_What is needed:_ Give back only the lines in the records below from the one with "keys = carried.animation_data" to the one with "scene.view_settings.keyframe_insert(path, frame=frame(t))", both inclusive, word for word.

[Source records]

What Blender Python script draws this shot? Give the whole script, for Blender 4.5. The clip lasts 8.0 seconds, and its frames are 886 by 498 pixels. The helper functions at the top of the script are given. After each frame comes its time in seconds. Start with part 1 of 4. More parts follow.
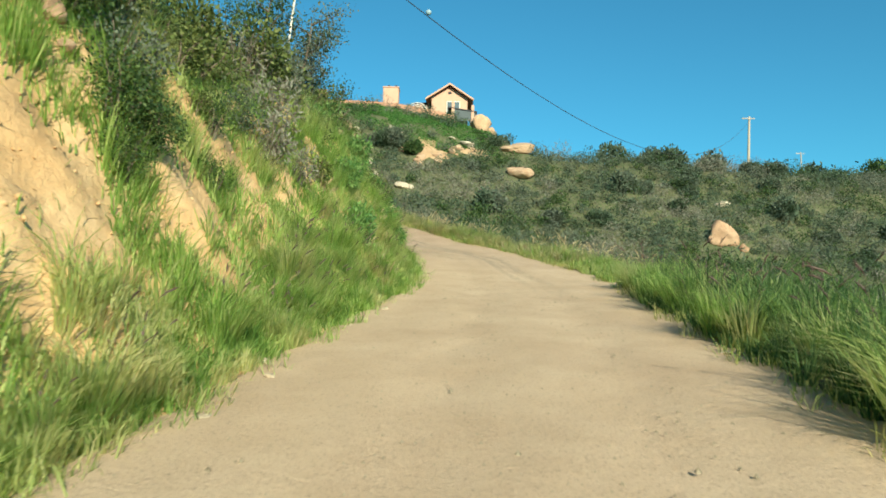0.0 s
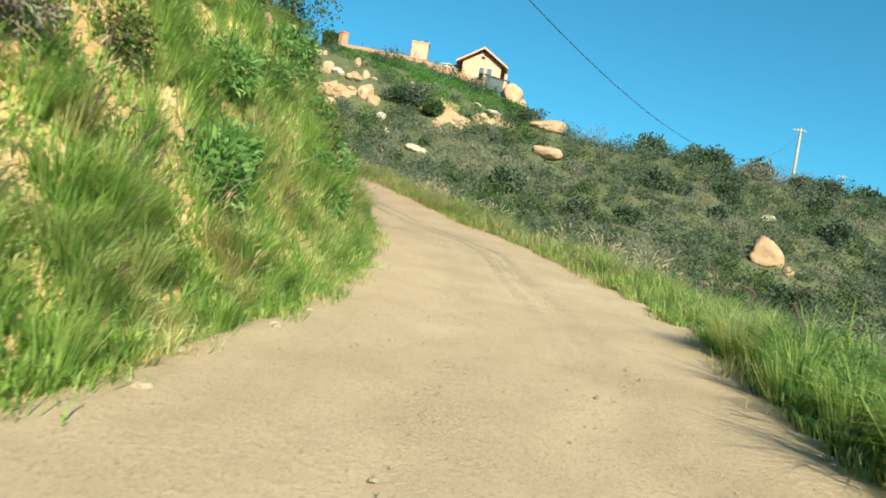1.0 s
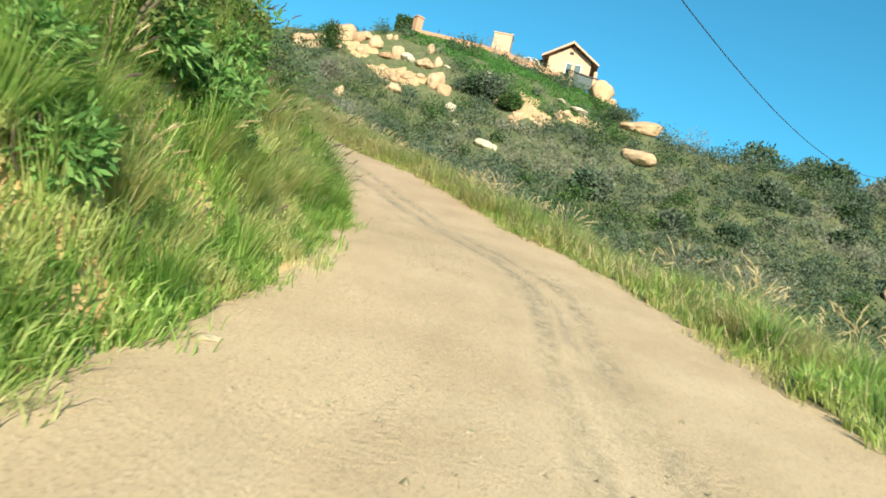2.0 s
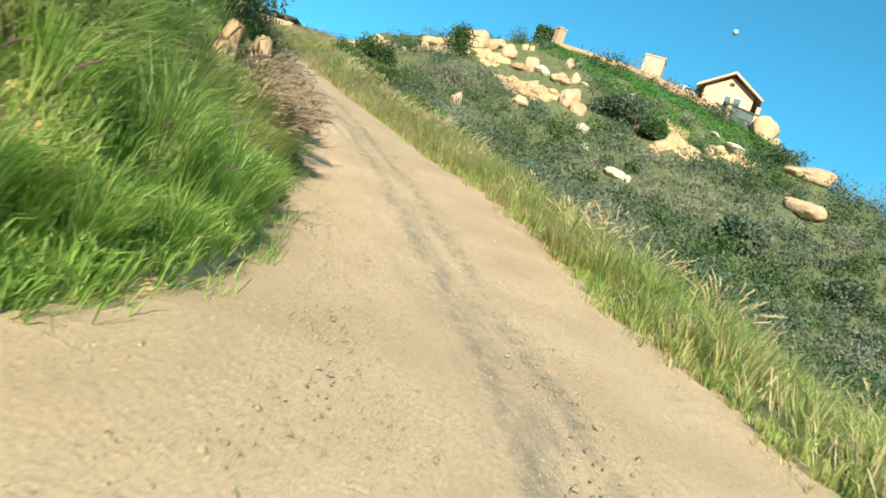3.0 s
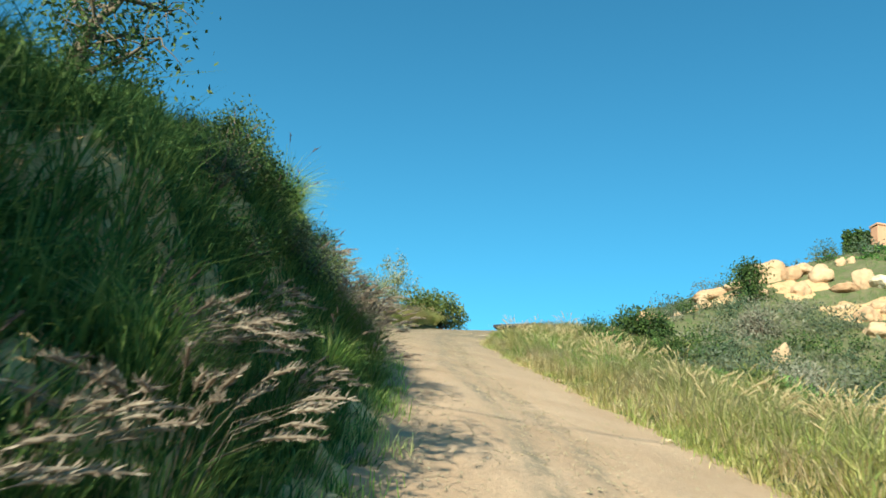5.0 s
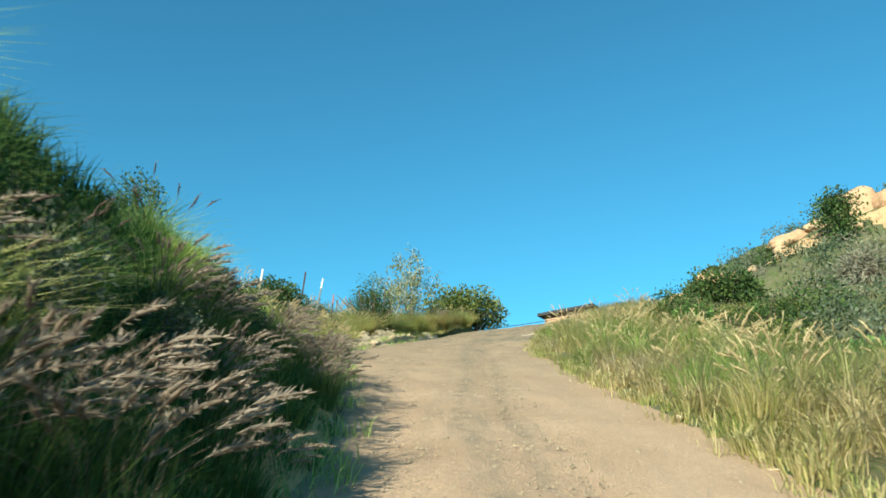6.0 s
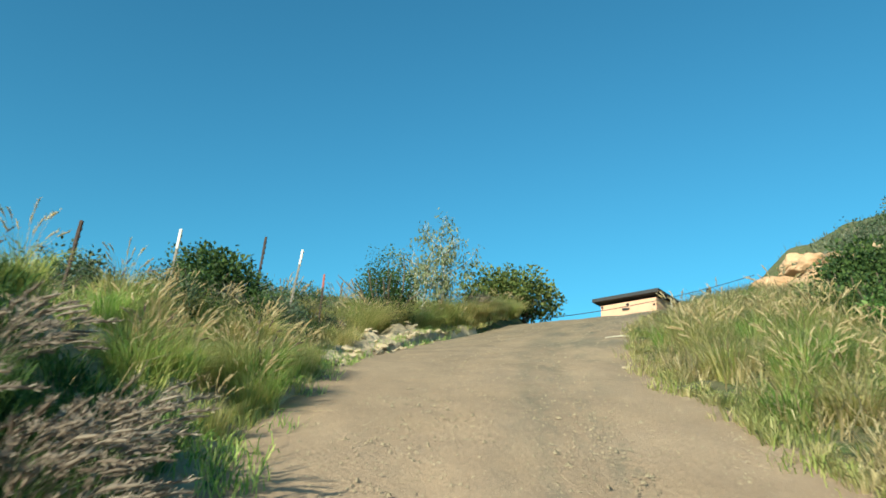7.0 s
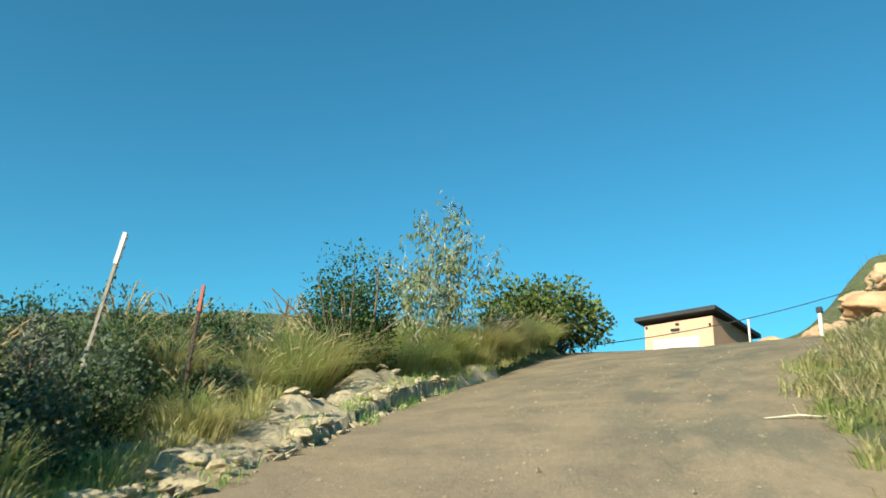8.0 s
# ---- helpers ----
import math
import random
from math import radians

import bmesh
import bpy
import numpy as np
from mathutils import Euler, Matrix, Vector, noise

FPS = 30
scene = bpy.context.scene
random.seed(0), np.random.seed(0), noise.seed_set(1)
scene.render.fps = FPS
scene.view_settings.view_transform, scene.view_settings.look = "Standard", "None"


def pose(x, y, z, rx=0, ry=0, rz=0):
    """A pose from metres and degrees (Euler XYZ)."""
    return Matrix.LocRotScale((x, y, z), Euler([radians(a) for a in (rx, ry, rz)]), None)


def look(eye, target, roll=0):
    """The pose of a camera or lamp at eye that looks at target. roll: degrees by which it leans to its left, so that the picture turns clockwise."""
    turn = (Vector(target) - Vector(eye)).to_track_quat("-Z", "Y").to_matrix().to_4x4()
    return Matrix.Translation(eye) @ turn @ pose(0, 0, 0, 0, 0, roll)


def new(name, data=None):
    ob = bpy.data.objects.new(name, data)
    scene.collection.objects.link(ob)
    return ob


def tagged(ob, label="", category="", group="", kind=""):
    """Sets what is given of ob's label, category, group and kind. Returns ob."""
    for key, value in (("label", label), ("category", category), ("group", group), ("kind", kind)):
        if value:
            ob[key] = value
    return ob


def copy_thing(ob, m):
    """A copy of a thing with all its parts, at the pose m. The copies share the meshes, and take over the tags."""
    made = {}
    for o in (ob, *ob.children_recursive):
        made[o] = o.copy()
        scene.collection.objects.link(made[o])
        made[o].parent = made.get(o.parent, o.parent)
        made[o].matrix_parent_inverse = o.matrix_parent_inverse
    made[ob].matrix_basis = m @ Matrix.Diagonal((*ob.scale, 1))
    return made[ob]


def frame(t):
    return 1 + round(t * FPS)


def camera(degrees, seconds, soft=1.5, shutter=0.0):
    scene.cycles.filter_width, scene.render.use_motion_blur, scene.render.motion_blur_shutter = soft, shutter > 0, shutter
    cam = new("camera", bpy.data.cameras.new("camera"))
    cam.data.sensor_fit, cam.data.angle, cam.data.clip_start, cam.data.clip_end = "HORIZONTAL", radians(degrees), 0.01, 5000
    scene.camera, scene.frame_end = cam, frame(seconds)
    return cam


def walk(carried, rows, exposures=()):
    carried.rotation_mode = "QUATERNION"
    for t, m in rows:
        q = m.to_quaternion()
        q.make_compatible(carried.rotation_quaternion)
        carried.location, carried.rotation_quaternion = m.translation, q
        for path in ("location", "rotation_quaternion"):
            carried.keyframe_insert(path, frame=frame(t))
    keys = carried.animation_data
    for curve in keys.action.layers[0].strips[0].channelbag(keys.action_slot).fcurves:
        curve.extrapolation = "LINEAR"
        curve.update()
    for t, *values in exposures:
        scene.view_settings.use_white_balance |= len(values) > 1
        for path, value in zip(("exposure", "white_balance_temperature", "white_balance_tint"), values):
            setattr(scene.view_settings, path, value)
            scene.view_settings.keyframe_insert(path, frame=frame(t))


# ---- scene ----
EXPOSURE, KELVIN, TINT = 1.10, 6150, 1
cam = camera(61.99, 8.0, soft=1.7, shutter=0.1)
# seconds, eye x y z, yaw to the left, pitch up, roll
ROWS = [
    (0, 0.000, 0.000, 1.350, 0.00, 6.18, 1.36),
    (0.5, 0.298, 3.883, 1.873, 0.81, 6.44, 6.57),
    (1, 0.764, 7.553, 2.415, 0.89, 4.06, 9.36),
    (1.5, 1.162, 11.639, 2.993, 1.98, 1.62, 10.87),
    (2, 1.371, 15.280, 3.377, 6.95, 3.35, 13.29),
    (2.2, 1.410, 16.700, 3.600, 8.77, 3.24, 16.85),
    (3.3, 0.940, 24.291, 5.021, 19.19, 2.89, 20.10),
    (3.5, 0.514, 25.587, 5.226, 21.20, 4.91, 19.02),
    (4, -1.077, 28.672, 5.750, 29.42, 13.92, 10.65),
    (4.2, -1.865, 29.794, 5.998, 32.66, 15.54, 10.31),
    (5.3, -5.779, 35.807, 8.060, 46.68, 19.98, 7.59),
    (5.5, -6.569, 36.840, 8.456, 47.11, 20.75, 4.90),
    (5.9, -8.426, 38.888, 9.189, 46.91, 19.48, 1.54),
    (6, -8.918, 39.395, 9.375, 46.41, 18.76, 1.20),
    (6.5, -11.543, 41.899, 10.359, 47.95, 17.60, 1.87),
    (7, -14.260, 44.423, 11.306, 49.62, 17.37, 2.31),
    (7.5, -17.073, 47.006, 12.311, 49.58, 17.49, 1.89),
    (8, -19.613, 49.484, 13.308, 51.44, 18.45, 2.80),
]
walk(cam, [(t, pose(x, y, z, 90 + pitch, 0, yaw) @ pose(0, 0, 0, 0, 0, roll)) for t, x, y, z, yaw, pitch, roll in ROWS],
     [(t, EXPOSURE - 0.06 + stops, KELVIN, TINT) for t, stops in ((0.0, -0.22), (1.0, -0.02), (2.0, 0.14), (3.5, 0.20), (5.5, 0.18), (6.5, 0.08), (7.5, -0.12), (8.0, -0.02))])

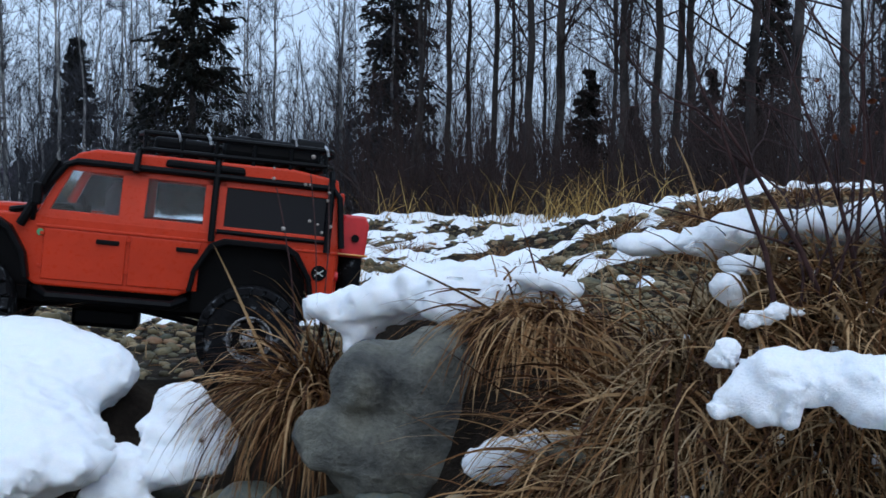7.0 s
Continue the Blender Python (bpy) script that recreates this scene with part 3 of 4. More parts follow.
tussock((-0.915, 0.295), (0.06, 0.035), 900, 0.16, "hanging tuft of long dry tan grass beside snow", 1, (0.25, -0.6), 0.12, 5.0, 0.0028, STRAW)
tussock((-1.0, 0.40), (0.09, 0.05), 1900, 0.165, "bent dry brown grass on a hummock", 2, (-0.7, -0.55), 0.15, 3.4)
tussock((-0.545, 0.445), (0.045, 0.04), 1300, 0.125, "drooping dry brown grass tuft on the bank", 3, (0.1, -0.12), 0.7, 3.0)
tussock((-0.245, 0.28), (0.07, 0.075), 2300, 0.10, "sprawling dry tan grass on a bank", 4, (0.15, -0.35), 0.4, 2.6, 0.0018)
tussock((-0.335, 0.36), (0.05, 0.03), 700, 0.06, "short matted brown grass on an earth bank", 15, (0.2, -0.5), 0.0, 3.5, 0.0016, None, False)
tussock((-0.325, 0.39), (0.075, 0.045), 1300, 0.075, "matted brown grass over the bank beside a boulder", 14, (0.25, -0.35), 0.15, 3.2, 0.0018, None, False)
tussock((-0.22, 0.21), (0.09, 0.07), 2400, 0.062, "thick yellowish dry grass tussock", 5, (-0.1, -0.4), 0.4, 2.6, 0.0013, STRAW)
tussock((-0.145, 0.20), (0.05, 0.05), 2200, 0.058, "thick brown dry grass tussock under a shrub", 6, (0.05, -0.35), 0.4, 2.8, 0.0012)
tussock((-0.080, 0.200), (0.014, 0.012), 700, 0.03, "dark brown grass hanging under a snow shelf", 7, (0.2, -0.5), 0.0, 4.0, 0.0005, None, True, 0.192)
tussock((-0.074, 0.211), (0.012, 0.008), 90, 0.042, "bent tan grass hanging over the snow", 17, (0.5, -1.0), -0.25, 2.2, 0.0005, None, False, 0.2165, 0.25)
tussock((-0.045, 0.159), (0.003, 0.002), 36, 0.008, "small dark grass clump in snow", 18, (0.5, -0.6), -0.3, 1.0, 0.0005, None, True, 0.1965, 0.4)
tussock((0.68, 2.15), (0.21, 0.13), 4200, 0.125, "large rounded brown grass hummock", 8, (0, -0.3), 0.3, 5.0, 0.0026, None, True, None, 0.6)
tussock((-0.41, 2.6), (0.15, 0.12), 1800, 0.2, "tall brown grass hummock beside gravel", 9, (0.25, -0.1), 0.5, 3.6, 0.0028)
tussock((0.45, 2.6), (0.14, 0.1), 700, 0.16, "brown grass hummock at the edge of snow", 10, (0, -0.3), 0.6, 3.0, 0.003)
for k, (x, y) in enumerate([(-1.5, 3.9), (-2.2, 4.4), (-0.9, 3.6), (-2.9, 5.2), (-1.9, 2.4), (-1.45, 0.75), (-3.3, 2.9), (0.1, 3.2), (-0.2, 3.4), (1.4, 2.4)]):
    tussock((x, y), (0.12, 0.08), 350, 0.14, "low dark brown grass tuft on gravel", 20 + k, (0, 0), 0.7, 2.4, 0.003)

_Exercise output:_
    keys = carried.animation_data
    for curve in keys.action.layers[0].strips[0].channelbag(keys.action_slot).fcurves:
        curve.extrapolation = "LINEAR"
        curve.update()
    for t, *values in exposures:
        scene.view_settings.use_white_balance |= len(values) > 1
        for path, value in zip(("exposure", "white_balance_temperature", "white_balance_tint"), values):
            setattr(scene.view_settings, path, value)
            scene.view_settings.keyframe_insert(path, frame=frame(t))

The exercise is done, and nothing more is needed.